The chocolate manufacturer is renowned worldwide for its products -- but few realise the tremendous effort that goes into the spring celebration.


"A whole year's work goes into Easter, as soon as one Easter is finished we start preparing the next one straight away," Butlers' spokeswoman Aisling Walsh told the Herald.

"Two weeks after this Easter is over, we will all sit down and review how we did, because we will be working on the next one for 12 months."

Staff members are not allowed to take annual leave around Easter and Christmas because the factory gets so busy -- but there is little evidence of added pressure at the north Dublin factory.

More than 250 staff members put in extra hours to ensure there will be enough praline eggs and sweetheart chocolate bunnies left on the shelves on Sunday for last-minute buyers.

The fact that Easter is late this year was gave workers extra time to prepare.

"It's actually going quite well and quite smoothly," Ms Walsh said.

" I suppose we have been doing it a long time, so we can estimate accurately what we will need.

"Late Easters are usually good because people have had enough time to get their chocolate-appetites back from Christmas, Valentine's Day and Mother's Day."

Ms Walsh added: "Everybody who works here is a chocoholic. We all enjoy it and never tire of it, even though we can eat as much as we want to day after day," she said.


"I'm here nearly 20 years -- a lot of us would have grown up with Butlers and we love it.
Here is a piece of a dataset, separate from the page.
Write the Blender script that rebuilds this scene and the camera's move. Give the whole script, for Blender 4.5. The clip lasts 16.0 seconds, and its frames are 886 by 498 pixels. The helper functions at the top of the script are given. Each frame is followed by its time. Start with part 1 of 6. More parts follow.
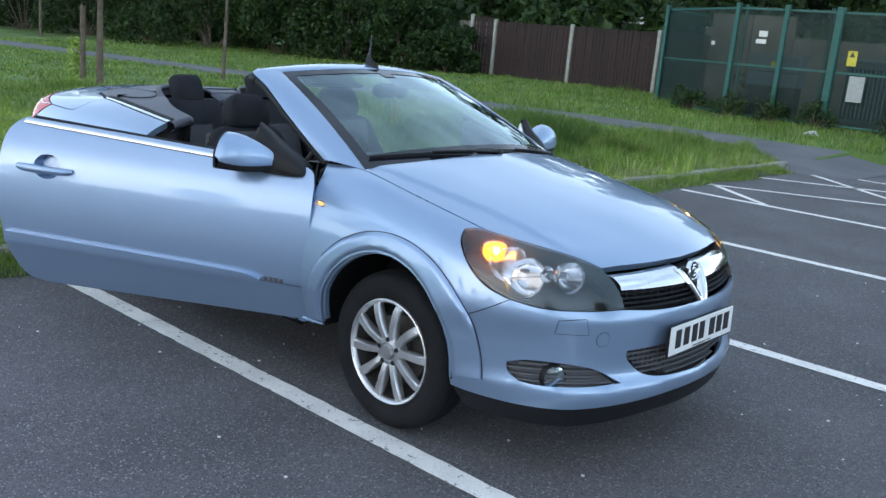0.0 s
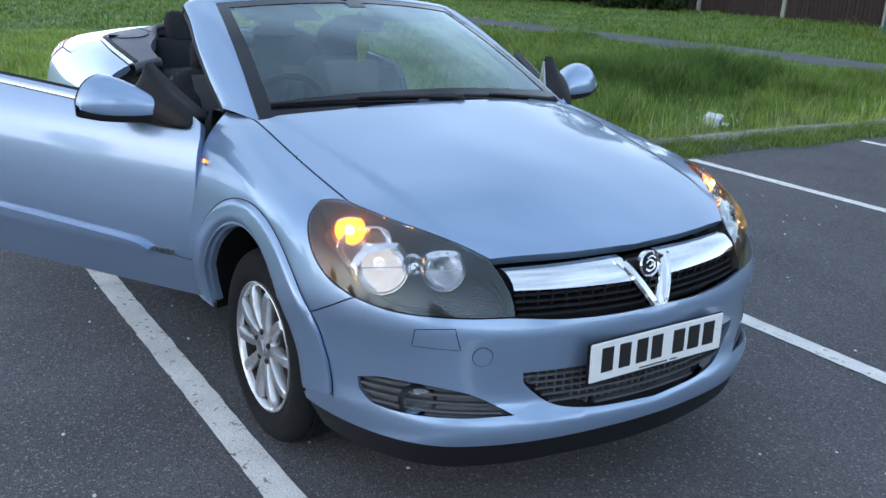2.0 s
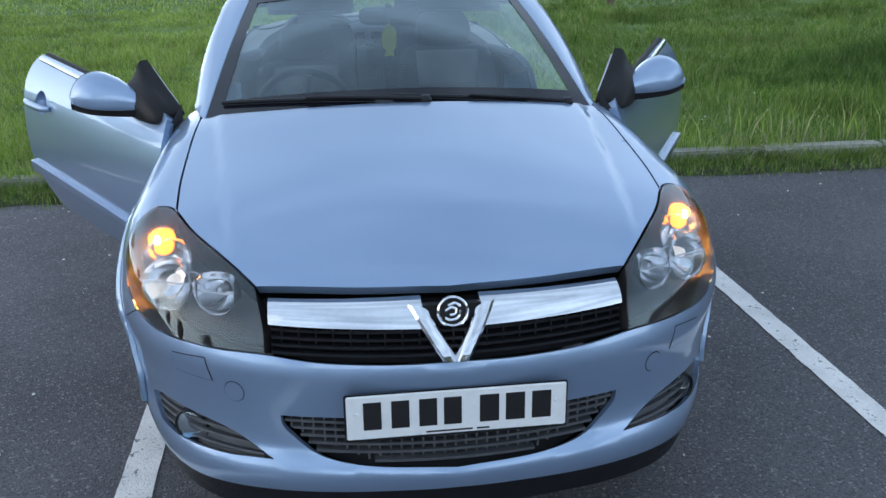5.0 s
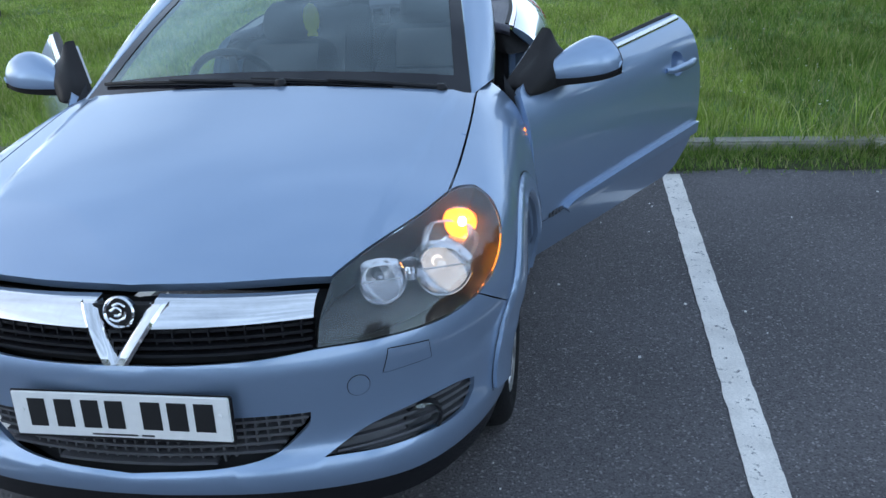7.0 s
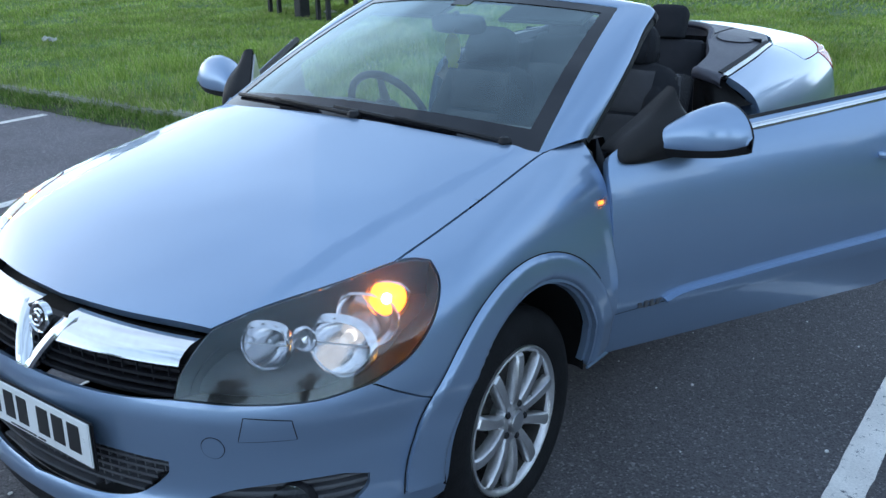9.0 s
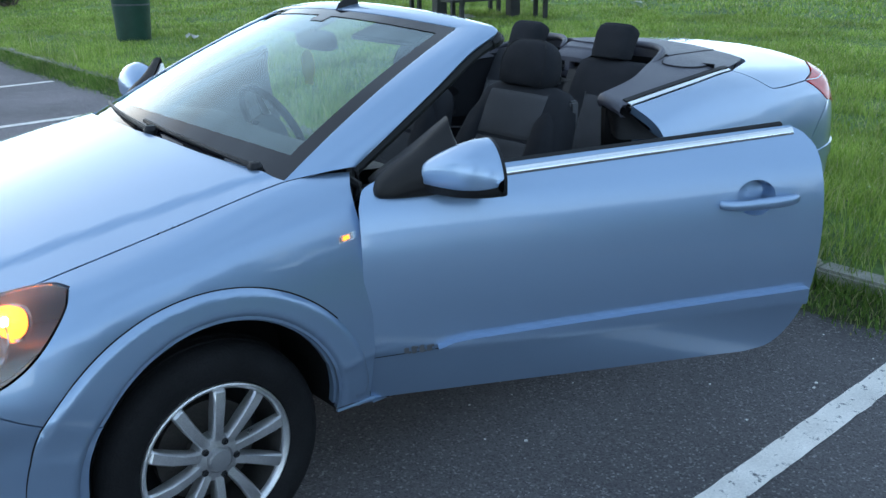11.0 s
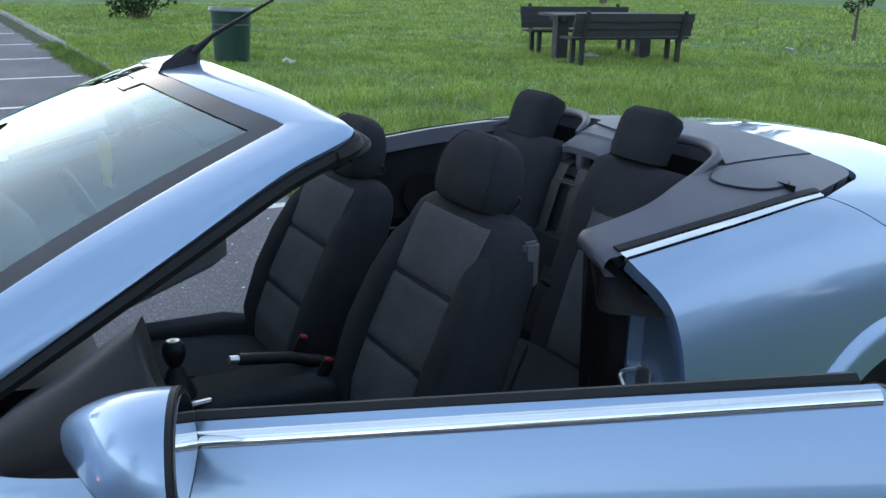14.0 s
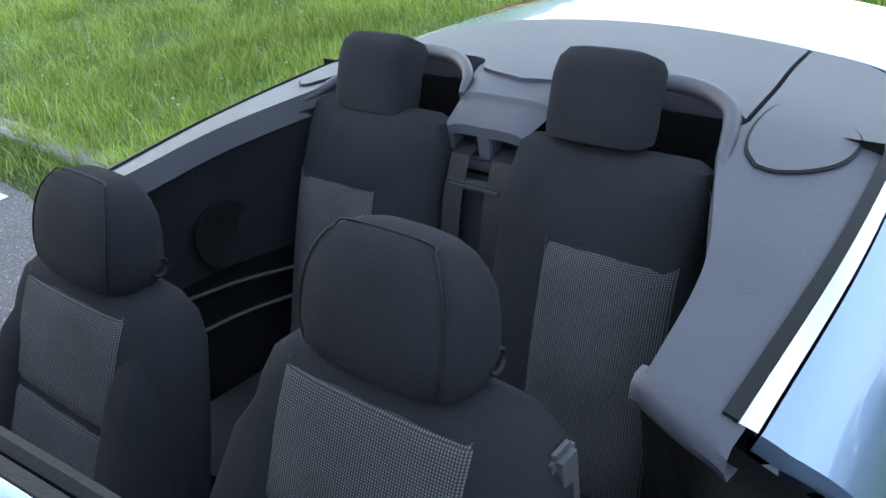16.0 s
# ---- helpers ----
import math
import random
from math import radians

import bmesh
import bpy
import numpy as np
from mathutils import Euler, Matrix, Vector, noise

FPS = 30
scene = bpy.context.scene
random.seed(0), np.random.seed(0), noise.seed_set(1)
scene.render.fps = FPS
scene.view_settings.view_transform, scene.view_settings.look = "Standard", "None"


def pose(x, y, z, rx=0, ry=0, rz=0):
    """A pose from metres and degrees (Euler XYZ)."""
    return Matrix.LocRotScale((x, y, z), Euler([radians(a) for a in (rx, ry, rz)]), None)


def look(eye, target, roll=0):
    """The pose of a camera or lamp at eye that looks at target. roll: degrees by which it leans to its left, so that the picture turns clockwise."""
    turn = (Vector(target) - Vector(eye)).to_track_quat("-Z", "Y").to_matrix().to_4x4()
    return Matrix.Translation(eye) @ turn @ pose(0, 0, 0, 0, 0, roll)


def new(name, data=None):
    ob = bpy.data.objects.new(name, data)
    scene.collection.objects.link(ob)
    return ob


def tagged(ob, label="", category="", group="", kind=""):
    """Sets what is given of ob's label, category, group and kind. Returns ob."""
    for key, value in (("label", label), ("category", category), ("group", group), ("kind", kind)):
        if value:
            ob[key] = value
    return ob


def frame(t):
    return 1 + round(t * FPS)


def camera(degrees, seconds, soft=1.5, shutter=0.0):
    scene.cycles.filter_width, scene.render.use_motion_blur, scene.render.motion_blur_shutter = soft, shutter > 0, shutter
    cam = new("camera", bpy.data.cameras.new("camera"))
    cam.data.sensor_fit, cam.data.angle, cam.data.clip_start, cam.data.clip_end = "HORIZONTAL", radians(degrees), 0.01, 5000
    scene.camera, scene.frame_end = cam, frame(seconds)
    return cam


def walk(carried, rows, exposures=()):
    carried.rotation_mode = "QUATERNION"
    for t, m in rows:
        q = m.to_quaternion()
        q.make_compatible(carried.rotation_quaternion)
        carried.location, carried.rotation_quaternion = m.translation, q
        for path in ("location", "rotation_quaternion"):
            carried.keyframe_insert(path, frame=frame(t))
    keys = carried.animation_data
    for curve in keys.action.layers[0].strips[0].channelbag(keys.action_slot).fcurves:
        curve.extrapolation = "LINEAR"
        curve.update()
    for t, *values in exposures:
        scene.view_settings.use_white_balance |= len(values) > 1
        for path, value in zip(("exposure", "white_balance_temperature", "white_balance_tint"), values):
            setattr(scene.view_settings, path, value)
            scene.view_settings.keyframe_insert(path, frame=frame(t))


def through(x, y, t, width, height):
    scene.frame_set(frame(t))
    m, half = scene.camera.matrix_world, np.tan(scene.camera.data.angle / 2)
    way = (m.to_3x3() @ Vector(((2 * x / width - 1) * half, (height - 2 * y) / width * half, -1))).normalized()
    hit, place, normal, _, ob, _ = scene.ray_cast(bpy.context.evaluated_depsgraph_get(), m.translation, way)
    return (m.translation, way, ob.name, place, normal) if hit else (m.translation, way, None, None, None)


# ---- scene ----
cam = camera(53.0, 16.0)
PATH = [
    (0, (2.295, -3.157, 1.518), (1.015, -1.691, 1.06), 5.1),
    (0.5, (2.375, -2.818, 1.511), (1.006, -1.449, 1.008), 4.6),
    (1, (2.372, -2.503, 1.534), (0.939, -1.216, 0.997), 1.8),
    (1.5, (2.436, -2.126, 1.511), (0.936, -0.936, 0.935), 2.1),
    (2, (2.441, -1.804, 1.501), (0.87, -0.727, 0.889), 3.1),
    (2.5, (2.432, -1.532, 1.519), (0.784, -0.573, 0.915), 2.0),
    (3, (2.56, -1.27, 1.531), (0.833, -0.473, 0.914), 1.9),
    (3.5, (2.634, -1.039, 1.529), (0.894, -0.318, 0.857), 1.7),
    (4, (2.621, -0.832, 1.55), (0.912, -0.2, 0.726), 3.6),
    (4.2, (2.638, -0.753, 1.567), (0.9, -0.161, 0.773), 2.9),
    (6.3, (2.726, 0.66, 1.593), (0.895, 0.407, 0.829), -3.5),
    (6.5, (2.687, 0.775, 1.587), (0.868, 0.518, 0.797), -3.6),
    (7, (2.492, 1.012, 1.56), (0.656, 0.711, 0.827), -2.9),
    (7.5, (2.368, 1.261, 1.579), (0.582, 0.635, 0.933), -2.7),
    (8, (2.231, 1.535, 1.613), (0.556, 0.678, 0.935), -0.1),
    (8.2, (2.153, 1.613, 1.605), (0.508, 0.707, 0.916), 0.4),
    (10.3, (1.187, 2.42, 1.577), (-0.097, 1.023, 0.946), -3.1),
    (10.5, (1.093, 2.511, 1.579), (-0.165, 1.093, 0.944), -2.2),
    (11, (0.856, 2.695, 1.594), (-0.375, 1.27, 0.922), -1.0),
    (11.5, (0.545, 2.755, 1.567), (-0.671, 1.313, 0.904), -1.2),
    (12, (0.251, 2.833, 1.558), (-0.902, 1.341, 0.891), -0.5),
    (12.5, (0.022, 2.83, 1.565), (-1.093, 1.316, 0.883), 1.2),
    (13, (-0.136, 2.585, 1.582), (-1.185, 1.006, 0.943), -0.1),
    (13.5, (-0.301, 2.331, 1.589), (-1.361, 0.75, 0.975), 0.0),
    (14, (-0.488, 2.06, 1.596), (-1.483, 0.44, 0.977), 1.3),
    (14.5, (-0.603, 1.766, 1.623), (-1.577, 0.146, 0.972), -0.5),
    (15, (-0.733, 1.524, 1.633), (-1.781, -0.055, 0.994), -4.2),
    (15.5, (-0.932, 1.272, 1.612), (-2.089, -0.178, 0.865), -5.3),
    (16, (-1.059, 0.966, 1.653), (-2.336, -0.234, 0.69), -7.4),
]
walk(cam, [(t, look(eye, target, roll)) for t, eye, target, roll in PATH],
     [(0.0, 0.46, 6750, 12), (2.0, 0.36, 6650, 14), (4.0, 0.22, 6750, 14), (8.0, 0.20, 6350, 14), (10.5, 0.20, 6050, 7), (11.0, 0.34, 6250, 8), (12.0, 0.46, 6450, 11), (13.0, 0.50, 6650, 13), (14.5, 0.34, 6500, 12), (15.2, 0.76, 6900, 12), (16.0, 1.10, 7000, 12)])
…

Irish people have a very a sweet tooth."

She says that Butlers has been here nearly 80 years and is the longest of the independent chocolate producers.

"Tastes have changed, but everyone still has their favourite."

She confesses to having a preference for the butter-praline.

"Irish people have developed a greater awareness for a more continental style chocolate -- I suppose it's like wine, people become more discerning. Dark chocolate is growing, white chocolate has a loyal following -- but you still cannot beat milk in popularity, it's still number one."